Rows from a dataset of clips and code:

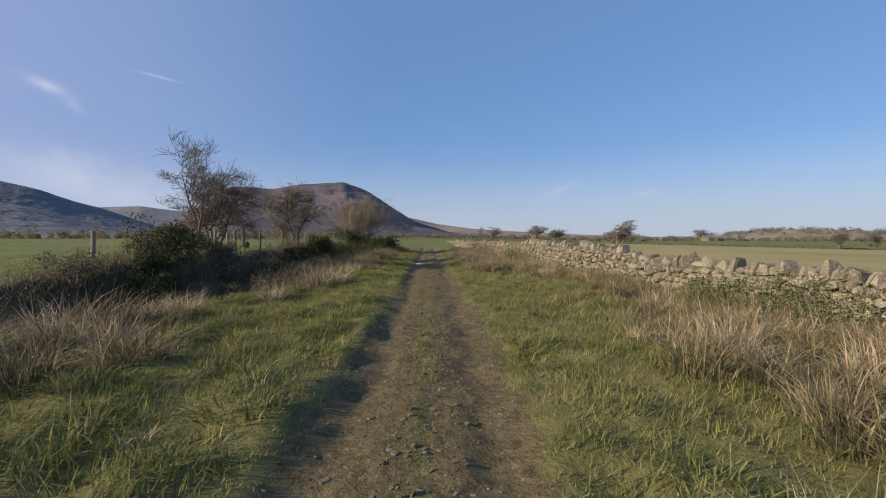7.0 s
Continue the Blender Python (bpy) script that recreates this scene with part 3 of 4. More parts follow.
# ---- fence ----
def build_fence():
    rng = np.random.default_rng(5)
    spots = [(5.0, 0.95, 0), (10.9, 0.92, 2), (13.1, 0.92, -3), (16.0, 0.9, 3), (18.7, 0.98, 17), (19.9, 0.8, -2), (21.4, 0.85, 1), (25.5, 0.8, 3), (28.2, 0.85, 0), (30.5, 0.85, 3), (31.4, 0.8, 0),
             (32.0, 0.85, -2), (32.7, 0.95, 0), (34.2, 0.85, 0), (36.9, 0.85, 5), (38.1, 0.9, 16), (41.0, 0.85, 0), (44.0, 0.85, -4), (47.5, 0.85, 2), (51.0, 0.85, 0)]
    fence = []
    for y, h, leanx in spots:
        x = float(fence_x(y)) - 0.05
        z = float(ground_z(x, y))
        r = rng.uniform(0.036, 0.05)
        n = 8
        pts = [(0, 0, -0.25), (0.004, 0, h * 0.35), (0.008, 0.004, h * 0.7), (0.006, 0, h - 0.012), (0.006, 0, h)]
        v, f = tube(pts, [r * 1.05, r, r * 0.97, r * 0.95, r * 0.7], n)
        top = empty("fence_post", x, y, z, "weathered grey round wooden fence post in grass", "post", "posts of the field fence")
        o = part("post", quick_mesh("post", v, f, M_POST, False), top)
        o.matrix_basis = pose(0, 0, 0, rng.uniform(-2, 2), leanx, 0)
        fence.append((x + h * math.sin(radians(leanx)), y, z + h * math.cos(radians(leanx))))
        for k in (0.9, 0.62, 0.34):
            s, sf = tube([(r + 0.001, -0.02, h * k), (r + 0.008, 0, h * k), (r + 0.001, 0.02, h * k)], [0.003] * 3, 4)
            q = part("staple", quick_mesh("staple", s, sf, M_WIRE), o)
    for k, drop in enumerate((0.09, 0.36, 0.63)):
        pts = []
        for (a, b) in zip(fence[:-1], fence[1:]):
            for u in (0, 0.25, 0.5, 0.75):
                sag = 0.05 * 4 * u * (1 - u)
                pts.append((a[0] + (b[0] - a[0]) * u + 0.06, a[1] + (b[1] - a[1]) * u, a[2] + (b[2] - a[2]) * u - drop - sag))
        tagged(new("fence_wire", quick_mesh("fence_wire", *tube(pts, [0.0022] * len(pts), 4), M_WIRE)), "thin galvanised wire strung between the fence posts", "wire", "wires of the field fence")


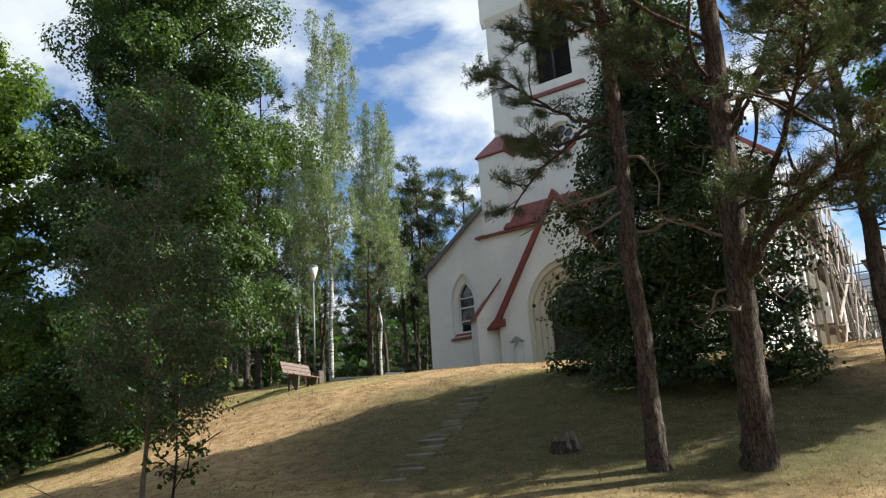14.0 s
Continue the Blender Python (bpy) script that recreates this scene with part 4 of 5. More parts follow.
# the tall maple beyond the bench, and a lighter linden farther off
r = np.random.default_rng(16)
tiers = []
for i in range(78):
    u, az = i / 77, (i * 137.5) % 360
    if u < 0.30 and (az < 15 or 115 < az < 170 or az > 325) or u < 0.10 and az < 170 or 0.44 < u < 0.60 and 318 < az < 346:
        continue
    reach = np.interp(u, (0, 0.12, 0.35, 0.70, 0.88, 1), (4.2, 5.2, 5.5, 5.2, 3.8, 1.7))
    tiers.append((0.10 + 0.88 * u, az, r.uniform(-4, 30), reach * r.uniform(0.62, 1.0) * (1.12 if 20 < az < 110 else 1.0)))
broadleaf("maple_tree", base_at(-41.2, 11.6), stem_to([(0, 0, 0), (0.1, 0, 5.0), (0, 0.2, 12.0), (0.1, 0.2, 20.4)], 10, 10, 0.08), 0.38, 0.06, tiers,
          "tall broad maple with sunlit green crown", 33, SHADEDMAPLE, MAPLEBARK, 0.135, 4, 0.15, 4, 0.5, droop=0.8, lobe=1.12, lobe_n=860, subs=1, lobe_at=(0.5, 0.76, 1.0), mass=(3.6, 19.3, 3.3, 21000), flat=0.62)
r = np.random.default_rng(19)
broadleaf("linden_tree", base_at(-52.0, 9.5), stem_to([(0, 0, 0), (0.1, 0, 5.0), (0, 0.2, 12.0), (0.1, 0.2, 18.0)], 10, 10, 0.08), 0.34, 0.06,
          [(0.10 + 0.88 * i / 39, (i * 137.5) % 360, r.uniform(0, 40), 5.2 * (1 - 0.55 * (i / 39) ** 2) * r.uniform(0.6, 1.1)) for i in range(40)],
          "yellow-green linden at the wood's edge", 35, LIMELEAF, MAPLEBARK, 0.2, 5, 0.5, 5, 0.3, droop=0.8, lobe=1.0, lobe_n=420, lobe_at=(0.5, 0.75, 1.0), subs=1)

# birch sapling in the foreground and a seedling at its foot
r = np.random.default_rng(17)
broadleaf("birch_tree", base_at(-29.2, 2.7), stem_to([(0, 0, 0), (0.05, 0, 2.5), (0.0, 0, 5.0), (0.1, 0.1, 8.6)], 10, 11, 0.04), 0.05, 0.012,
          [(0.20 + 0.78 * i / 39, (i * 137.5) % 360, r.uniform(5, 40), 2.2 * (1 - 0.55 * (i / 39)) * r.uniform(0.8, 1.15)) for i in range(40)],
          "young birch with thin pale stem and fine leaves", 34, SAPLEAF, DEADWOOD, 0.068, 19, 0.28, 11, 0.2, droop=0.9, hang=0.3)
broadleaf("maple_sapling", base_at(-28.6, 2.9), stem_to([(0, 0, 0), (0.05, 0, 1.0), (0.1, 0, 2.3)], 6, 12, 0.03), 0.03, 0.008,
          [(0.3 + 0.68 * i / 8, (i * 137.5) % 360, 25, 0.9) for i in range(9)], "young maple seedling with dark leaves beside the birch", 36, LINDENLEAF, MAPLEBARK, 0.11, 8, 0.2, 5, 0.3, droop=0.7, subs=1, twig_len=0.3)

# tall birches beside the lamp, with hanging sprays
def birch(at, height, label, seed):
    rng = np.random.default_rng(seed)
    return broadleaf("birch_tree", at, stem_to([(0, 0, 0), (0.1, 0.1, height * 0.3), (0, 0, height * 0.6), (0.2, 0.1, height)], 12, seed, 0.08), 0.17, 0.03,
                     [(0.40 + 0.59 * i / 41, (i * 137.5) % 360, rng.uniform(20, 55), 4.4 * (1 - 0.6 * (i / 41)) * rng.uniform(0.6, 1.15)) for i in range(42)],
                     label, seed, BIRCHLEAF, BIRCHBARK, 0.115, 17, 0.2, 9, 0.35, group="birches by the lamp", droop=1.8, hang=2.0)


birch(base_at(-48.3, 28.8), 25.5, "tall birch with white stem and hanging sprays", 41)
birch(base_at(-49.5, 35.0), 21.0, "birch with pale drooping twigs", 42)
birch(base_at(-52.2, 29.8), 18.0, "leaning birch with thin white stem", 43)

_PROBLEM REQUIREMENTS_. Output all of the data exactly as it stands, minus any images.

_REPLY TO THE EXERCISE_.
7.0 s
Continue the Blender Python (bpy) script that recreates this scene with part 3 of 4. More parts follow.
# ---- fence ----
def build_fence():
    rng = np.random.default_rng(5)
    spots = [(5.0, 0.95, 0), (10.9, 0.92, 2), (13.1, 0.92, -3), (16.0, 0.9, 3), (18.7, 0.98, 17), (19.9, 0.8, -2), (21.4, 0.85, 1), (25.5, 0.8, 3), (28.2, 0.85, 0), (30.5, 0.85, 3), (31.4, 0.8, 0),
             (32.0, 0.85, -2), (32.7, 0.95, 0), (34.2, 0.85, 0), (36.9, 0.85, 5), (38.1, 0.9, 16), (41.0, 0.85, 0), (44.0, 0.85, -4), (47.5, 0.85, 2), (51.0, 0.85, 0)]
    fence = []
    for y, h, leanx in spots:
        x = float(fence_x(y)) - 0.05
        z = float(ground_z(x, y))
        r = rng.uniform(0.036, 0.05)
        n = 8
        pts = [(0, 0, -0.25), (0.004, 0, h * 0.35), (0.008, 0.004, h * 0.7), (0.006, 0, h - 0.012), (0.006, 0, h)]
        v, f = tube(pts, [r * 1.05, r, r * 0.97, r * 0.95, r * 0.7], n)
        top = empty("fence_post", x, y, z, "weathered grey round wooden fence post in grass", "post", "posts of the field fence")
        o = part("post", quick_mesh("post", v, f, M_POST, False), top)
        o.matrix_basis = pose(0, 0, 0, rng.uniform(-2, 2), leanx, 0)
        fence.append((x + h * math.sin(radians(leanx)), y, z + h * math.cos(radians(leanx))))
        for k in (0.9, 0.62, 0.34):
            s, sf = tube([(r + 0.001, -0.02, h * k), (r + 0.008, 0, h * k), (r + 0.001, 0.02, h * k)], [0.003] * 3, 4)
            q = part("staple", quick_mesh("staple", s, sf, M_WIRE), o)
    for k, drop in enumerate((0.09, 0.36, 0.63)):
        pts = []
        for (a, b) in zip(fence[:-1], fence[1:]):
            for u in (0, 0.25, 0.5, 0.75):
                sag = 0.05 * 4 * u * (1 - u)
                pts.append((a[0] + (b[0] - a[0]) * u + 0.06, a[1] + (b[1] - a[1]) * u, a[2] + (b[2] - a[2]) * u - drop - sag))
        tagged(new("fence_wire", quick_mesh("fence_wire", *tube(pts, [0.0022] * len(pts), 4), M_WIRE)), "thin galvanised wire strung between the fence posts", "wire", "wires of the field fence")


14.0 s
Continue the Blender Python (bpy) script that recreates this scene with part 4 of 5. More parts follow.
# the tall maple beyond the bench, and a lighter linden farther off
r = np.random.default_rng(16)
tiers = []
for i in range(78):
    u, az = i / 77, (i * 137.5) % 360
    if u < 0.30 and (az < 15 or 115 < az < 170 or az > 325) or u < 0.10 and az < 170 or 0.44 < u < 0.60 and 318 < az < 346:
        continue
    reach = np.interp(u, (0, 0.12, 0.35, 0.70, 0.88, 1), (4.2, 5.2, 5.5, 5.2, 3.8, 1.7))
    tiers.append((0.10 + 0.88 * u, az, r.uniform(-4, 30), reach * r.uniform(0.62, 1.0) * (1.12 if 20 < az < 110 else 1.0)))
broadleaf("maple_tree", base_at(-41.2, 11.6), stem_to([(0, 0, 0), (0.1, 0, 5.0), (0, 0.2, 12.0), (0.1, 0.2, 20.4)], 10, 10, 0.08), 0.38, 0.06, tiers,
          "tall broad maple with sunlit green crown", 33, SHADEDMAPLE, MAPLEBARK, 0.135, 4, 0.15, 4, 0.5, droop=0.8, lobe=1.12, lobe_n=860, subs=1, lobe_at=(0.5, 0.76, 1.0), mass=(3.6, 19.3, 3.3, 21000), flat=0.62)
r = np.random.default_rng(19)
broadleaf("linden_tree", base_at(-52.0, 9.5), stem_to([(0, 0, 0), (0.1, 0, 5.0), (0, 0.2, 12.0), (0.1, 0.2, 18.0)], 10, 10, 0.08), 0.34, 0.06,
          [(0.10 + 0.88 * i / 39, (i * 137.5) % 360, r.uniform(0, 40), 5.2 * (1 - 0.55 * (i / 39) ** 2) * r.uniform(0.6, 1.1)) for i in range(40)],
          "yellow-green linden at the wood's edge", 35, LIMELEAF, MAPLEBARK, 0.2, 5, 0.5, 5, 0.3, droop=0.8, lobe=1.0, lobe_n=420, lobe_at=(0.5, 0.75, 1.0), subs=1)

# birch sapling in the foreground and a seedling at its foot
r = np.random.default_rng(17)
broadleaf("birch_tree", base_at(-29.2, 2.7), stem_to([(0, 0, 0), (0.05, 0, 2.5), (0.0, 0, 5.0), (0.1, 0.1, 8.6)], 10, 11, 0.04), 0.05, 0.012,
          [(0.20 + 0.78 * i / 39, (i * 137.5) % 360, r.uniform(5, 40), 2.2 * (1 - 0.55 * (i / 39)) * r.uniform(0.8, 1.15)) for i in range(40)],
          "young birch with thin pale stem and fine leaves", 34, SAPLEAF, DEADWOOD, 0.068, 19, 0.28, 11, 0.2, droop=0.9, hang=0.3)
broadleaf("maple_sapling", base_at(-28.6, 2.9), stem_to([(0, 0, 0), (0.05, 0, 1.0), (0.1, 0, 2.3)], 6, 12, 0.03), 0.03, 0.008,
          [(0.3 + 0.68 * i / 8, (i * 137.5) % 360, 25, 0.9) for i in range(9)], "young maple seedling with dark leaves beside the birch", 36, LINDENLEAF, MAPLEBARK, 0.11, 8, 0.2, 5, 0.3, droop=0.7, subs=1, twig_len=0.3)

# tall birches beside the lamp, with hanging sprays
def birch(at, height, label, seed):
    rng = np.random.default_rng(seed)
    return broadleaf("birch_tree", at, stem_to([(0, 0, 0), (0.1, 0.1, height * 0.3), (0, 0, height * 0.6), (0.2, 0.1, height)], 12, seed, 0.08), 0.17, 0.03,
                     [(0.40 + 0.59 * i / 41, (i * 137.5) % 360, rng.uniform(20, 55), 4.4 * (1 - 0.6 * (i / 41)) * rng.uniform(0.6, 1.15)) for i in range(42)],
                     label, seed, BIRCHLEAF, BIRCHBARK, 0.115, 17, 0.2, 9, 0.35, group="birches by the lamp", droop=1.8, hang=2.0)


birch(base_at(-48.3, 28.8), 25.5, "tall birch with white stem and hanging sprays", 41)
birch(base_at(-49.5, 35.0), 21.0, "birch with pale drooping twigs", 42)
birch(base_at(-52.2, 29.8), 18.0, "leaning birch with thin white stem", 43)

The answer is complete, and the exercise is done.